Questões existenciais começam a rondar sua cabeça “…na boca da noite” (Bem Longe), quando a cidade de São Paulo vai mostrando a sua magnitude da sua hora do rush, quando as almas quase penadas, taciturnas e noturnas surgem para compor o cenário de semi-decadência na calada noite preta.
Qualquer migrante, poucos ou muitos anos, pode ver-se recolhido num ambiente imaginando que não poderia se materializar ali, talvez, há um ou dois anos – está ali porque se acredita em alguma coisa que só aquela atmosfera de cidade pode proporcionar.
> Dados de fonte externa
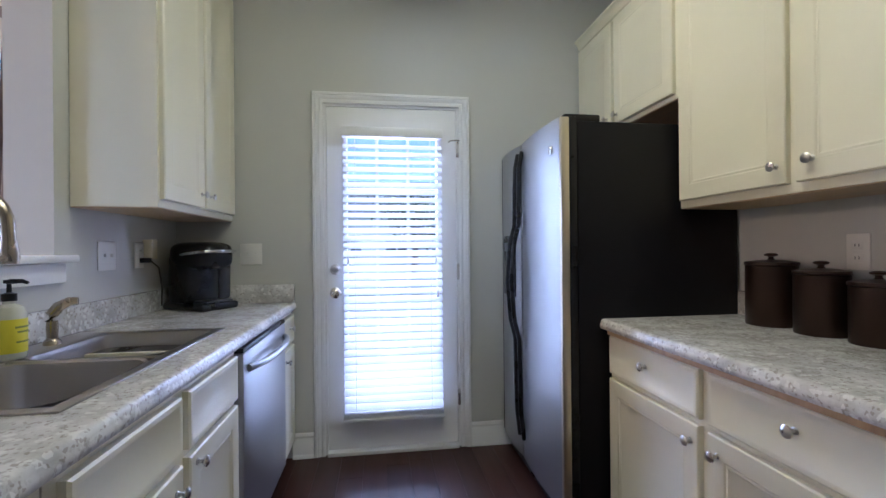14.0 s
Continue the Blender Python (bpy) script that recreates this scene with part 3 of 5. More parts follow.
for k in (1, 2, 3, 4):
    z = gz0 + (gz1 - gz0) * k / 5
    box(b, gx0 + 0.012, gx1 - 0.012, 0.027, 0.039, z - 0.009, z + 0.009)
part("muntin", b, TRIM, door1)
round_knob(door1, 0.062, 0.945, m=pose(0, 0.010, 0))
b = lathe(bmesh.new(), [(0.0, 0.0), (0.031, 0.0), (0.031, 0.006), (0.022, 0.012), (0.018, 0.024), (0.0, 0.026)], 20, pose(0.062, 0.010, 1.083, 90, 0, 0))
box(b, 0.056, 0.068, -0.034, -0.012, 1.066, 1.100, 0.003)
part("deadbolt", b, NICKEL, door1, "brushed nickel deadbolt thumbturn")
for z in (0.30, 1.06, 1.80):
    hinge(door1, d1 + 0.008, z, 0.004)
b = tube(bmesh.new(), [(d1 - 0.045, 0.006, 1.845), (d1 - 0.035, -0.012, 1.85), (d1 - 0.002, -0.022, 1.852), (d1 + 0.02, -0.02, 1.85)], 0.004, 8)
part("door_stop", b, NICKEL, door1)
blind("white slatted blind hung on the glazed back door", gx1 - gx0 + 0.02, 0.205, 1.905, 40, MK @ pose(gx0 - 0.01, -0.036, 0), 0.0445, (0.12, 0.88), ((0.03, 1.13), (gx1 - gx0 - 0.02, 1.13), (gx1 - gx0 - 0.01, 0.93)), 10.0)

# low closet door in the hall
MC = pose(XH, 2.09, 0, 0, 0, -90)
casing("trim_closet_door", 0.70, 1.345, MC, 0.060)
b = bmesh.new()
box(b, 0.003, 0.697, 0.003, 0.038, 0.103, 1.3435, 0.002)
door2 = tagged(part("door_2", b, TRIM, None, "", True, MC), "low flat white closet door, closed", "door", "", "structure")
round_knob(door2, 0.645, 0.845, 0.028, m=pose(0, 0.010, 0))
for z in (0.30, 1.10):
    hinge(door2, 0.0, z, -0.004)
b = box(bmesh.new(), -0.062, 0.762, -0.045, 0.06, 0.0, 0.10, 0.006)
o = structure("trim_closet_sill", b, TRIM, "white wooden closet door plinth", "trim", True)
o.matrix_basis = MC

# pass-through ledge
b = box(bmesh.new(), -0.66, -0.395, PASS[0] - 0.04, PASS[1] + 0.045, PASS[2] - 0.004, PASS[2] + 0.022, 0.006)
box(b, XL + 0.001, XL + 0.024, PASS[0] - 0.02, PASS[1] + 0.025, PASS[2] - 0.075, PASS[2] - 0.006, 0.005)
structure("window_sill_pass_through", b, TRIM, "white moulded ledge of the pass-through", "trim", True)

# ---- switches, outlets, vents, small wall things ----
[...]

Seus melhores amigos são o tempo e o silêncio, a dúvida e a certeza, os paradoxos mais antigos do ser humano.
A banda Los Porongas lançou no ano de 2011 o álbum intitulado “O Segundo Depois do Silêncio”, o segundo trabalho em estúdio feito por Diogo Soares (letras e voz), João Eduardo (guitarra), Márcio Magrão (baixo) e Jorge Anzol (bateria) contém participações ilustres como Helio Flanders (Vanguart), Carlos Eduardo Gadelha (O Jardim das Horas), Leandro Febras e Thiago Perozzi (Nosotros), Maurício Pereira (ex-Mulheres Negras) e o coro Mais Massa.
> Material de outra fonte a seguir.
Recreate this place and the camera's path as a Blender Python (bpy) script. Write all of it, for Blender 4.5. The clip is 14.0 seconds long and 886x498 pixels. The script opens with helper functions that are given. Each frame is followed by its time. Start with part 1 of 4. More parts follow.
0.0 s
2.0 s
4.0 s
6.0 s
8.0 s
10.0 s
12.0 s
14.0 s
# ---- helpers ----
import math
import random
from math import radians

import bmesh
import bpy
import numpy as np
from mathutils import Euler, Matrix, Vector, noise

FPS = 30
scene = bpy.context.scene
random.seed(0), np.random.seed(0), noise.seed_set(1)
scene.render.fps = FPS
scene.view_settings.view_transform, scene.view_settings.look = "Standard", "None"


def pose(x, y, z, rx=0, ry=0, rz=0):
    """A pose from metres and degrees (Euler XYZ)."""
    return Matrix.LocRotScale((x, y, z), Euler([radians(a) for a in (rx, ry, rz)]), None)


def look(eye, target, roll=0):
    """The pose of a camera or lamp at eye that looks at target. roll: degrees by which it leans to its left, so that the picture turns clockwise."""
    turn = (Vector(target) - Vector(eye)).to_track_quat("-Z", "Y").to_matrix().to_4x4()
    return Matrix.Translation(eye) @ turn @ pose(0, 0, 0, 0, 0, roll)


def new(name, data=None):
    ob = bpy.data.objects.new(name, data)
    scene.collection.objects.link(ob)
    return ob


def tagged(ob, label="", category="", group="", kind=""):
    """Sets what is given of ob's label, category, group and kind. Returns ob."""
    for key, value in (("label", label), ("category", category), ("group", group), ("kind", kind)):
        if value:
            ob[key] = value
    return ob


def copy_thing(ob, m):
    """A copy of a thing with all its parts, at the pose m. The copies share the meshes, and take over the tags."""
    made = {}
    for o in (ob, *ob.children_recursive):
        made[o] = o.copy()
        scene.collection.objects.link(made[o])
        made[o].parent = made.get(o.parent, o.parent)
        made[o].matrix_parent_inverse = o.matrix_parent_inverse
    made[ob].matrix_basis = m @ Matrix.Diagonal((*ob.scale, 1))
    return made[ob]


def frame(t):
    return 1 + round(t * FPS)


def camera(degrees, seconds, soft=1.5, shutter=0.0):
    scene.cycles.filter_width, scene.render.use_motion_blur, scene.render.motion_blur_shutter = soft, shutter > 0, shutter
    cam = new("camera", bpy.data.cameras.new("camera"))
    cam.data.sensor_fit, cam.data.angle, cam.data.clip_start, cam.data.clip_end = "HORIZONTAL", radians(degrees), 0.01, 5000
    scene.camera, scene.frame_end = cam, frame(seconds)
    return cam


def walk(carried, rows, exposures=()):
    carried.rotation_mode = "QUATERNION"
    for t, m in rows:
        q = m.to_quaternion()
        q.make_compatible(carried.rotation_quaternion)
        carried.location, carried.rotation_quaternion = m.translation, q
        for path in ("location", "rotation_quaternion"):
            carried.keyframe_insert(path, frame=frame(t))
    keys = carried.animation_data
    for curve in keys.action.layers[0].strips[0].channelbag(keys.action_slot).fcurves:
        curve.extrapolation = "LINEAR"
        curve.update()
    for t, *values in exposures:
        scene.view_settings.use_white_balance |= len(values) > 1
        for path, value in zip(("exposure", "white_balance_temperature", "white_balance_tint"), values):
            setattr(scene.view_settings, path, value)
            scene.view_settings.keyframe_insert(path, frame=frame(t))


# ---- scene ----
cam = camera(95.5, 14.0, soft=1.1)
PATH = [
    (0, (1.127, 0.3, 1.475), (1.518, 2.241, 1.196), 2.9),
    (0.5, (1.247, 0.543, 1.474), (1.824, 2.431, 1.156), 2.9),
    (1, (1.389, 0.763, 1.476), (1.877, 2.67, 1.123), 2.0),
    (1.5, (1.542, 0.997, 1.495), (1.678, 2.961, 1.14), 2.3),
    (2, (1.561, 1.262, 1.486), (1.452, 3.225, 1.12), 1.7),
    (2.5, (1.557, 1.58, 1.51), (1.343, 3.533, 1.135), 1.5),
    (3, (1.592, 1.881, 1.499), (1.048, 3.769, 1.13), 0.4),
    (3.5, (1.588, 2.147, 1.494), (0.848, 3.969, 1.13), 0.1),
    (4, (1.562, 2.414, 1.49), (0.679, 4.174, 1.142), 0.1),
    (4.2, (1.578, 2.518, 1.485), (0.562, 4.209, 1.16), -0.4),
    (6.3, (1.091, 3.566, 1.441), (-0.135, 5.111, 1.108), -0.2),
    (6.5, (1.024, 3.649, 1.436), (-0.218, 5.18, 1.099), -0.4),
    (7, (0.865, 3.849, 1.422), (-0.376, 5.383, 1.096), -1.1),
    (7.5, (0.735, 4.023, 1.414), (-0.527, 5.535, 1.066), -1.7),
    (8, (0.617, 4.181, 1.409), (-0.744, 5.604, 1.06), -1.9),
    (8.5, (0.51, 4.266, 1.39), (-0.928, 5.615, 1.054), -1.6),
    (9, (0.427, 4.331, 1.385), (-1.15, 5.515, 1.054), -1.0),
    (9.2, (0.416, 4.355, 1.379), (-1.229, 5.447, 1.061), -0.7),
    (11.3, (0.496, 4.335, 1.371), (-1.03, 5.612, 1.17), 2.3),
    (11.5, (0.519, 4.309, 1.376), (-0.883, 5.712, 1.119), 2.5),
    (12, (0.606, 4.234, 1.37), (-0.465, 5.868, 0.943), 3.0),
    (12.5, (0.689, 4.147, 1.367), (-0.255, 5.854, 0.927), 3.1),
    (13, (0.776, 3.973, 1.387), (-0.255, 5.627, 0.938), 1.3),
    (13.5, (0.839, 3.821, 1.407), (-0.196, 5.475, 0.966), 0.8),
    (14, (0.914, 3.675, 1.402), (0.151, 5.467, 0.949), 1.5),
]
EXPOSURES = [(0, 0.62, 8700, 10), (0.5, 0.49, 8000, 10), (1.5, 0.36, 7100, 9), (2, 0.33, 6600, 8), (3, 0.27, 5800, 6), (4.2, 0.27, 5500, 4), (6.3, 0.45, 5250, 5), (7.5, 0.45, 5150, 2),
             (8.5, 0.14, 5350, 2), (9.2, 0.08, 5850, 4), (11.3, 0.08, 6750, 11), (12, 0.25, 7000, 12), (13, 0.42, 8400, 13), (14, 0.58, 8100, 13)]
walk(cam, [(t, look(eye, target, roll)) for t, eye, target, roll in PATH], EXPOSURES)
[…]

Capa do álbum "O Segundo Depois do Silêncio", 2º trabalho em estúdio da banda Los Porongas (AC) |
Notavelmente, o amadurecimento dos quatro rapazes de Rio Branco (AC) chamou bastante atenção da crítica musical não só pela construção das letras, mas pela construção sinuosamente bem elaborada de sua melodia e instrumentalização. O recheio do álbum é bem psicodélico, algumas músicas marcadas pela presença da viola caipira, em minha opinião, um dos instrumentos que aproxima o nativo das características de sua terra natal mesmo que esteja longe dela para alcançar um objetivo na sua vida (o que também pode dar certo ar de nostalgia).
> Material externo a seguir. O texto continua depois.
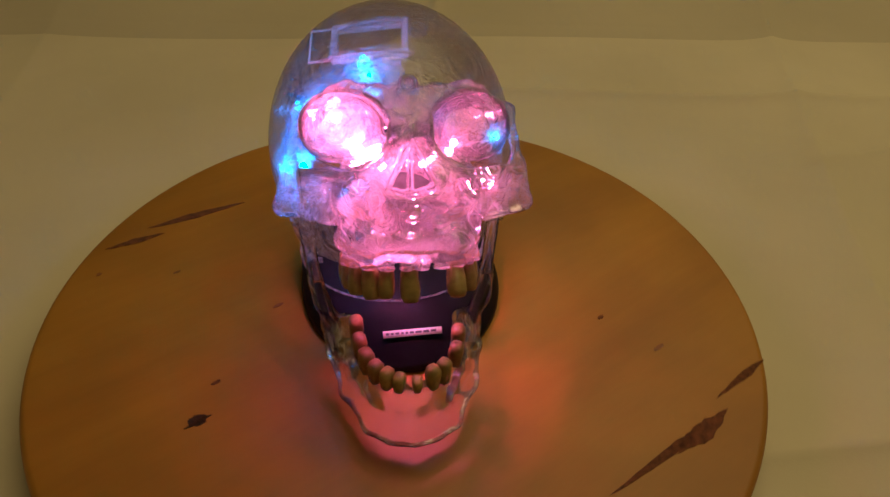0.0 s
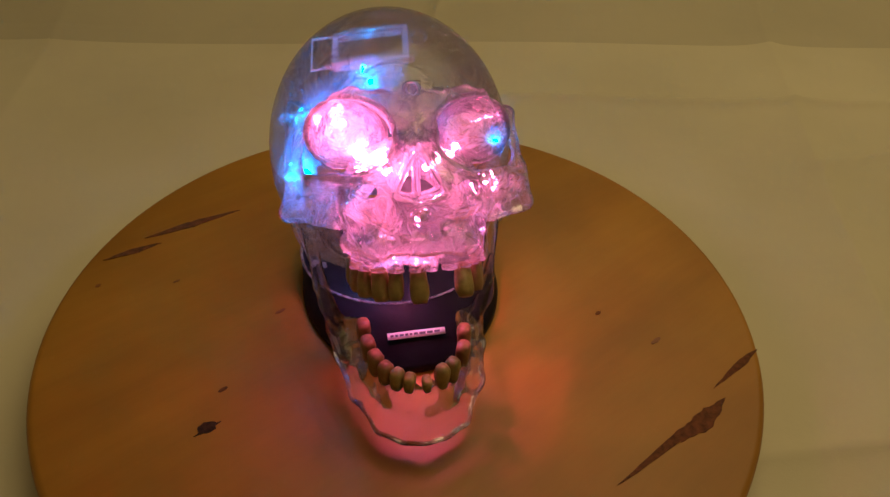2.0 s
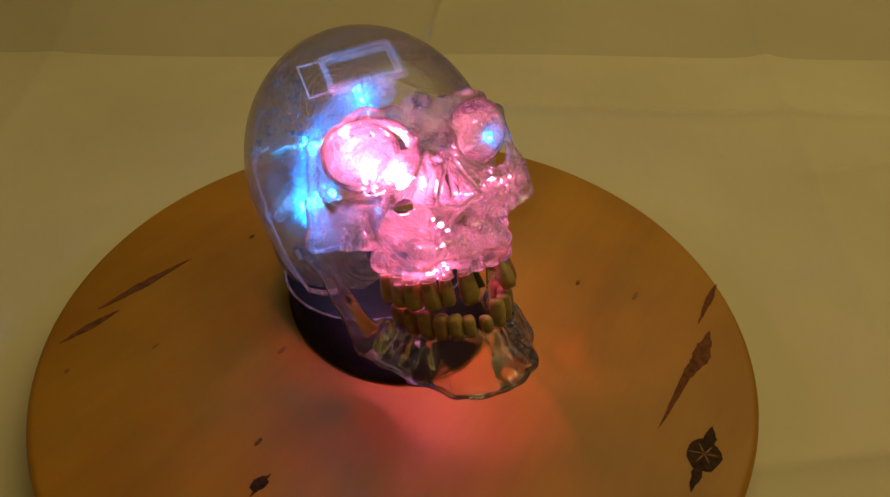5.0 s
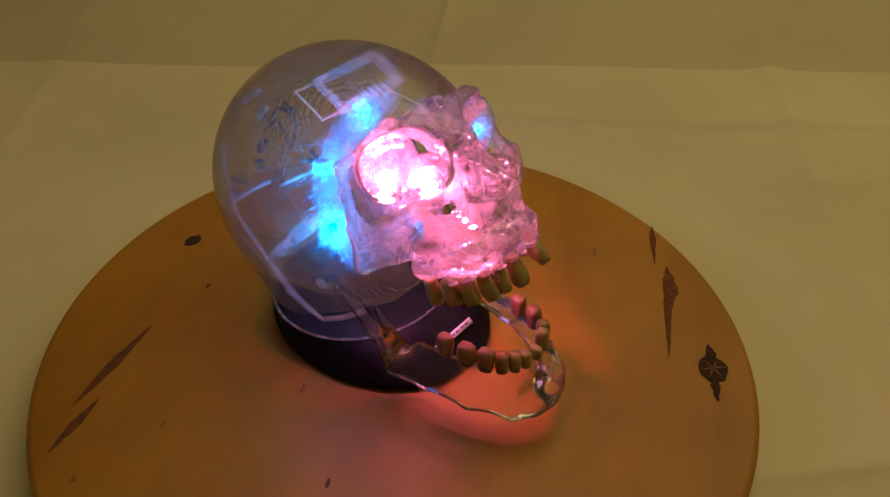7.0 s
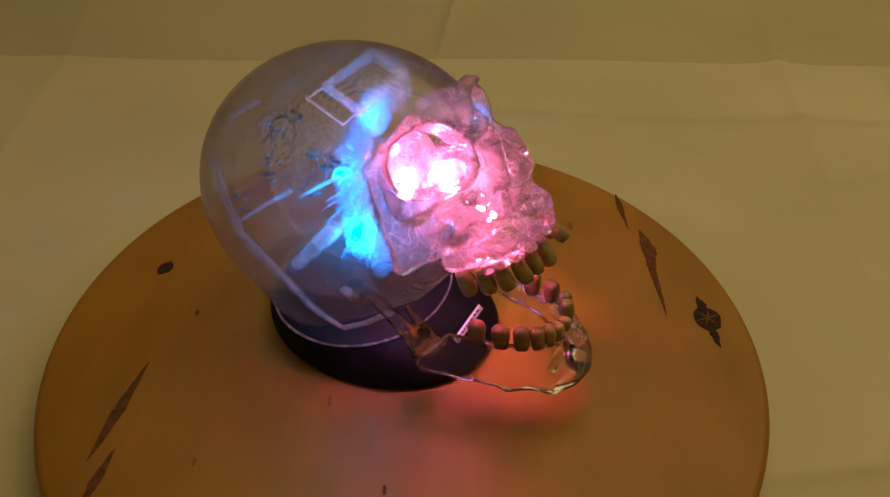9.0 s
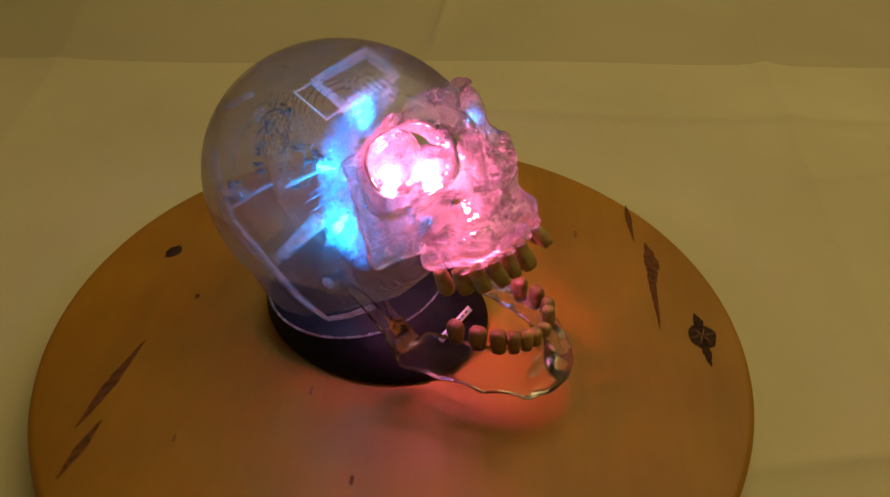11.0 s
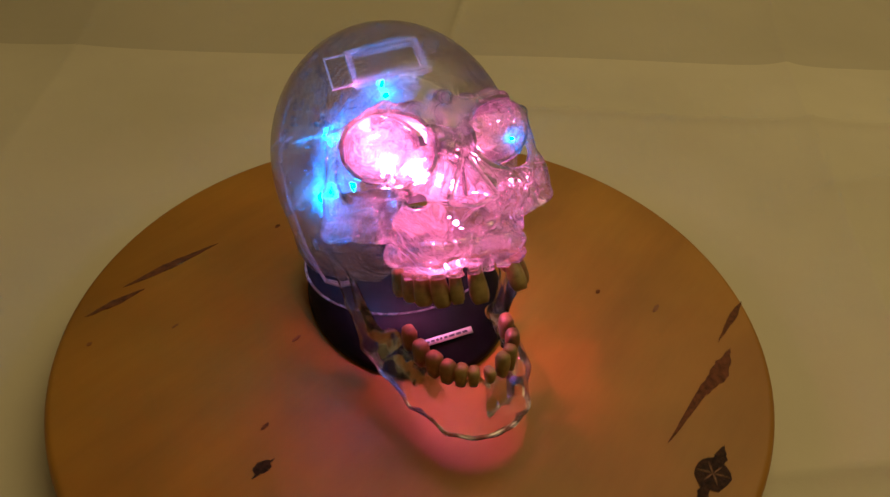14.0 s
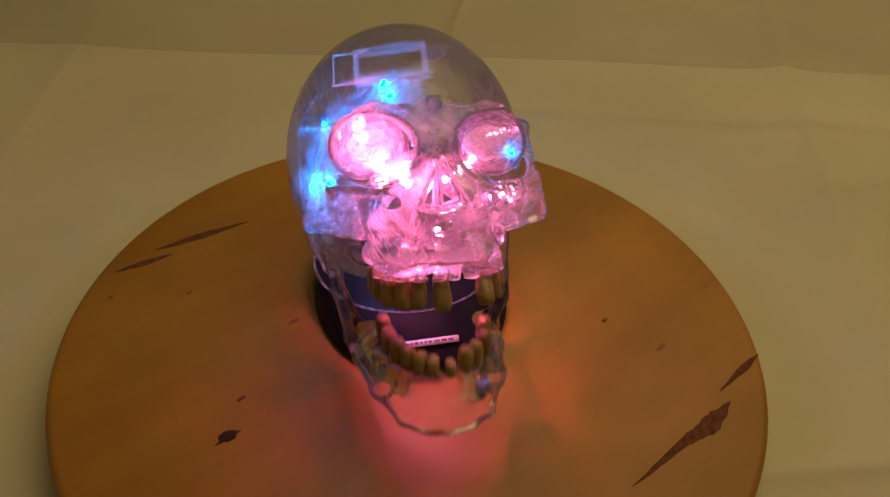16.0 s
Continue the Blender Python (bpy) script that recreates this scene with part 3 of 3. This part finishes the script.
    # added bars where the cranium only reflects streaks of light
    for path in [[(-56, 17, 11), (-57, -3, 16), (-55, -18, 19)], [(-36, 16, 53), (-35, 5, 55), (-34, -5, 56)], [(-44, -11, 45), (-42, -12, 47), (-40, -15, 49)], [(-54, -25, 16), (-51, -35, 18), (-47, -44, 19)]]:
        part("reflection_streak", chain_bm([Vector(c) / 1000 for c in path], 0.0009), FROST, s, "frosted bar standing in for a reflected streak of light", HEAD)
    part("circuit_board", box_bm(-0.020, -0.034, -0.020, 0.020, -0.0325, 0.012, 0.0004), BOARD, s, "small dark circuit board", HEAD)
    # diodes
    # added hazy bodies where blue glow shows as a patch and a flare
    skin_part("added_glow_guide", guide_field, (-58, -56, -38), (4, -16, 44), 0.9, GLOW_GUIDE, s, HEAD, "added hazy ribbed band standing in for a patch of blue glow")
    skin_part("added_glow_guide", lambda p: s_ellipsoid(p, (40.5, -62, 7), (2.6, 5.5, 7)) + 1.6 * folds(p, 1.7), (35, -70, -3), (47, -54, 17), 0.7, GLOW_GUIDE, s, HEAD, "added hazy ribbed chip standing in for a blue flare beside the eye socket")
    # the red ones in the gum, right cheek and right socket are added fill
    for c, mat, r in (((-13, -68, 0), RED, 0.0032), ((2, -70, -26), RED, 0.0012), ((33, -67, -11), RED, 0.0011), ((7, -66, -4), RED, 0.0015), ((-22, -56, 4), RED, 0.0024), ((22, -56, 4), RED, 0.0013), ((-45, -37, -8), BLUE, 0.0021), ((-38, -36, 17), BLUE, 0.0016),
                      ((40.5, -58, 6), BLUE, 0.0008), ((-14, -43, 33), BLUE, 0.0012)):
        bm = bmesh.new()
        bmesh.ops.create_uvsphere(bm, u_segments=16, v_segments=10, radius=r)
        part("diode", bm, mat, s, "glowing diode, some added as fill", HEAD @ Matrix.Translation([v / 1000 for v in c]))
    return s, jaw


room()
table()
tablecloth()
tablecloth(shade_band=True)
TURNTABLE = turntable()
SKULL, JAW_PART = skull()


# ---------------------------------------------------------------- what moves
def motions():
    spin = [(r[0], r[7]) for r in ROWS]
    walk(TURNTABLE, [(t, pose(0, 0, 0, 0, 0, a)) for t, a in spin])
    walk(SKULL, [(t, pose(0, 0, 0, 0, 0, a) @ pose(*BASE, 0, 0, SKULL_YAW)) for t, a in spin])
    hinge = HEAD @ Matrix.Translation([v / 1000 for v in HINGE])
    bite = [(0.0, 1.02), (4.2, 1.02), (4.3, 0.45), (4.4, 0), (5.4, 0), (5.6, 0.95), (7.2, 0.95), (7.3, 0.4), (7.4, 0), (8.3, 0), (8.4, 0.5), (8.5, 0.87), (12.2, 0.87), (12.3, 0.45), (12.4, 0),
            (13.4, 0), (13.5, 0.6), (13.6, 0.88), (15.9, 0.88), (16.0, 0.55)]
    walk(JAW_PART, [(t, hinge @ pose(0, 0, 0, JAW_OPEN * k)) for t, k in bite])


motions()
Pode afirmar-se que como letrista Diogo Soares ousa na medida certa ao retratar a consensual união entre o tempo e silêncio. Seu lírico nos remete em como o ciclo do tempo funciona para um recém-chegado a uma cidade tão corrida (o manifesto é visto em “e quando a gente vai deixar cada segundo respirar”, trecho da música “Cada Segundo”), tão esperançosa, tão cinza; é percebido, então, que a conquista do objetivo ou busca por respostas parece-nos mais uma trapalhada (destaque para a faixa “Bem Longe” e “Desordem [Time Out]) do que uma grandiosa ambição. A aliada solidão muitas vezes compõe um espaço melancolicamente poético, o que é mostrado na letra de “Fortaleza” (“Numa leve e linda solidão/não vou deixar de lado o que é dos meus). Não só crises existenciais são moldadas pelo tempo: há também uma faixa reservada para o romantismo com o título “A Dois”, uma baladinha bem leve, uma letra quase simplista que não pode ser considerada uma mera declaração de amor para “leigos”.
As surpresas que uma grande metrópole pode causar, mesmo que elas sejam esperadas, algum tipo de desconforto e confusão mental: você pode ser desconhecido, o herói, o escorraçado nacional, um mero sem teto, sem ânsia, sem identidade. Uma cidade como São Paulo pode proporcionar estranheza e deslumbramento mesmo para o nativo, mas as linhas esclarecedoras e análises suntuosas vem melhor do pensamento de um louco achando o encantamento em cada dor descoberta em momentos silêncios e contidos no segundo.